Machines’ ability to learn by processing data gleaned from sensors underlies automated vehicles, medical devices and a host of other emerging technologies. But that learning ability leaves systems vulnerable to hackers in unexpected ways, researchers at Princeton University have found.
In a series of recent papers, a research team has explored how adversarial tactics applied to artificial intelligence (AI) could, for instance, trick a traffic-efficiency system into causing gridlock or manipulate a health-related AI application to reveal patients’ private medical history. As an example of one such attack, the team altered a driving robot’s perception of a road sign from a speed limit to a “Stop” sign, which could cause the vehicle to dangerously slam the brakes at highway speeds; in other examples, they altered Stop signs to be perceived as a variety of other traffic instructions.
“If machine learning is the software of the future, we’re at a very basic starting point for securing it,” said Prateek Mittal, the lead researcher and an associate professor in the Department of Electrical Engineering at Princeton. “For machine learning technologies to achieve their full potential, we have to understand how machine learning works in the presence of adversaries. That’s where we have a grand challenge.”
Just as software is prone to being hacked and infected by computer viruses, or its users targeted by scammers through phishing and other security-breaching ploys, AI-powered applications have their own vulnerabilities. Yet the deployment of adequate safeguards has lagged. So far, most machine learning development has occurred in benign, closed environments – a radically different setting than out in the real world.
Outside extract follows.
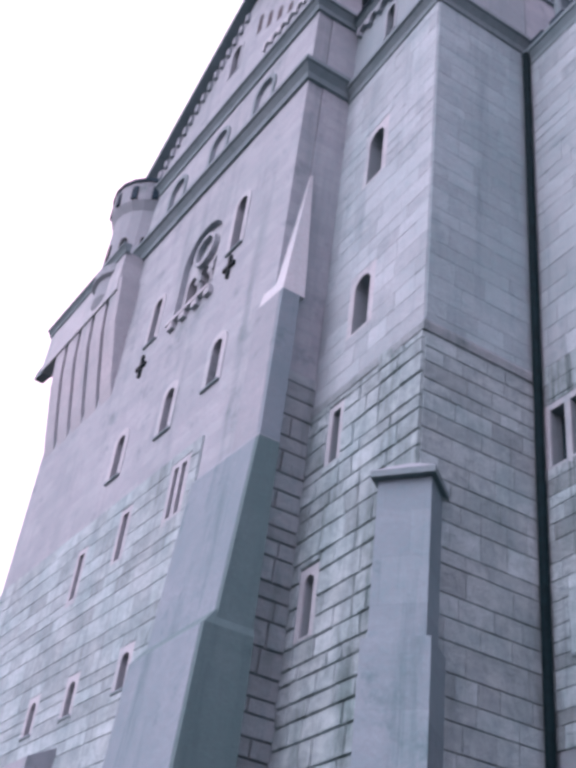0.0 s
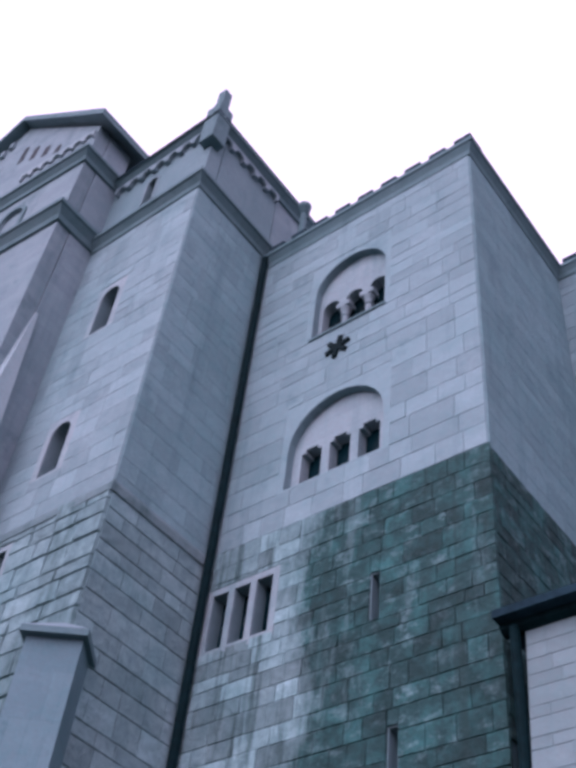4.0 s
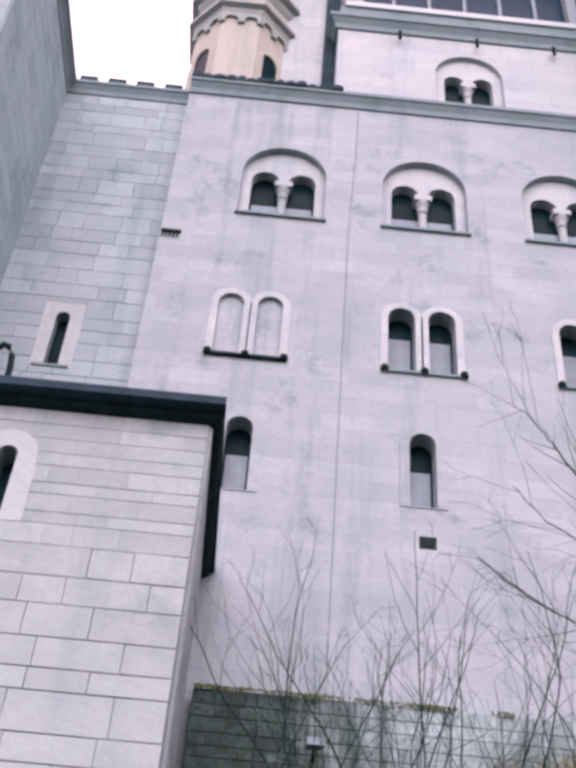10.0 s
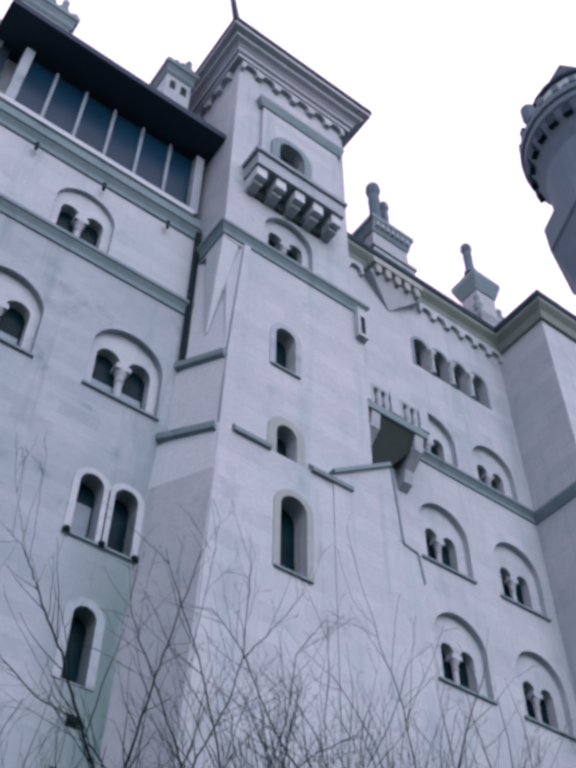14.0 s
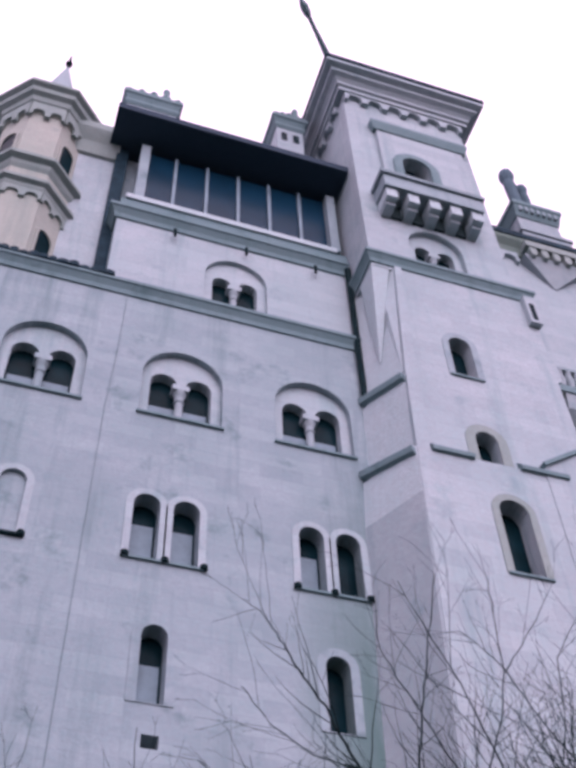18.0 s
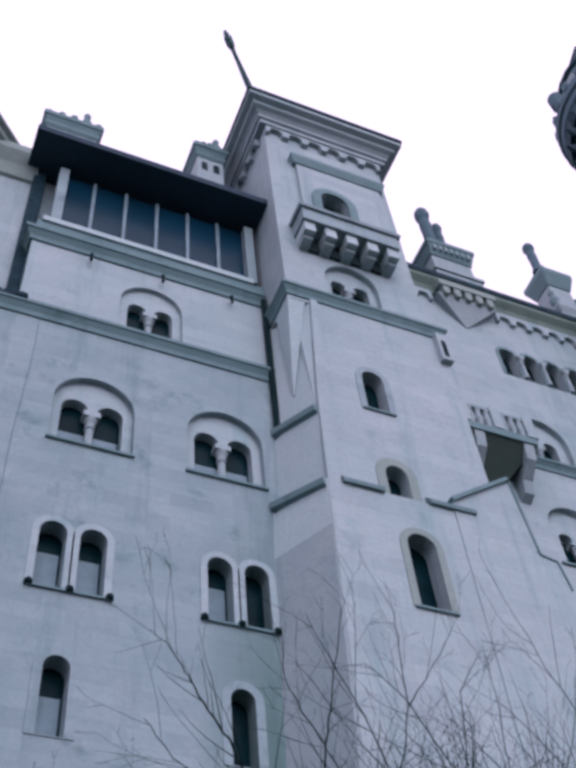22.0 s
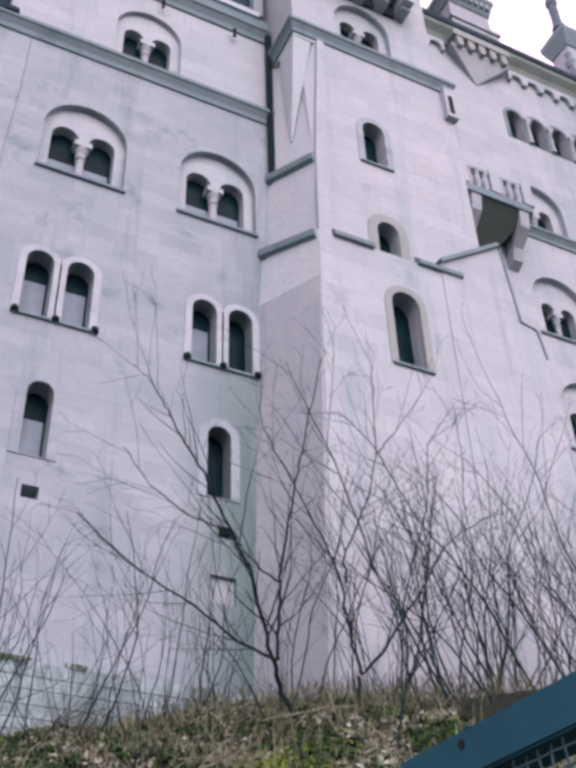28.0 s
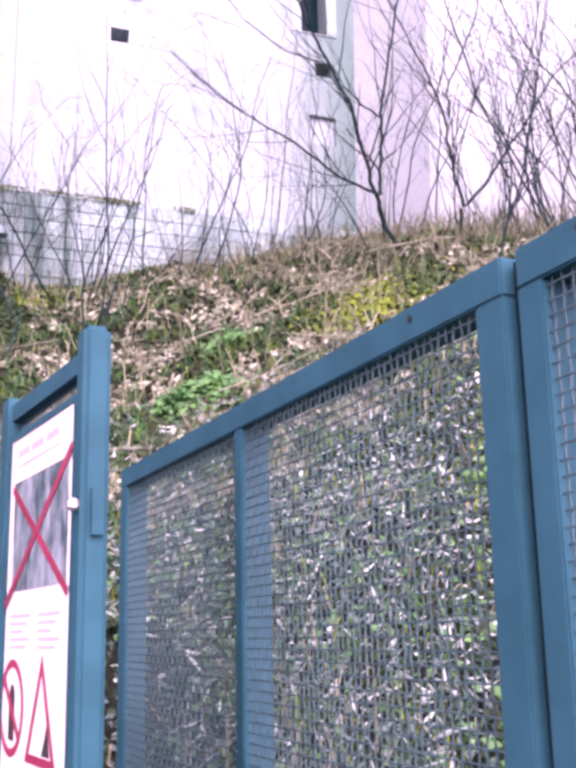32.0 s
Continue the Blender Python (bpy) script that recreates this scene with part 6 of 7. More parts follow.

Mittal is a pioneer in understanding an emerging vulnerability known as adversarial machine learning. In essence, this type of attack causes AI systems to produce unintended, possibly dangerous outcomes by corrupting the learning process. In their recent series of papers, Mittal’s group described and demonstrated three broad types of adversarial machine learning attacks.
Play Video: Stop sign
Poisoning the data well
The first attack involves a malevolent agent inserting bogus information into the stream of data that an AI system is using to learn – an approach known as data poisoning. One common example is a large number of users’ phones reporting on traffic conditions. Such crowdsourced data can be used to train an AI system to develop models for better collective routing of autonomous cars, cutting down on congestion and wasted fuel.
“An adversary can simply inject false data in the communication between the phone and entities like Apple and Google, and now their models could potentially be compromised,” said Mittal. “Anything you learn from corrupt data is going to be suspect.”
Mittal’s group recently demonstrated a sort of next-level-up from this simple data poisoning, an approach they call “model poisoning.” In AI, a “model” might be a set of ideas that a machine has formed, based on its analysis of data, about how some part of the world works. Because of privacy concerns, a person’s cellphone might generate its own localized model, allowing the individual’s data to be kept confidential. The anonymized models are then shared and pooled with other users’ models. “Increasingly, companies are moving towards distributed learning where users do not share their data directly, but instead train local models with their data,” said Arjun Nitin Bhagoji, a Ph.D. student in Mittal’s lab.
But adversaries can put a thumb on the scales. A person or company with an interest in the outcome could trick a company’s servers into weighting their model’s updates over other users’ models. “The adversary’s aim is to ensure that data of their choice is classified in the class they desire, and not the true class,” said Bhagoji.
In June, Bhagoji presented a paper on this topic at the 2019 International Conference on Machine Learning (ICML) in Long Beach, California, in collaboration with two researchers from IBM Research. The paper explored a test model that relies on image recognition to classify whether people in pictures are wearing sandals or sneakers. While an induced misclassification of that nature sounds harmless, it is the sort of unfair subterfuge an unscrupulous corporation might engage in to promote its product over a rival’s.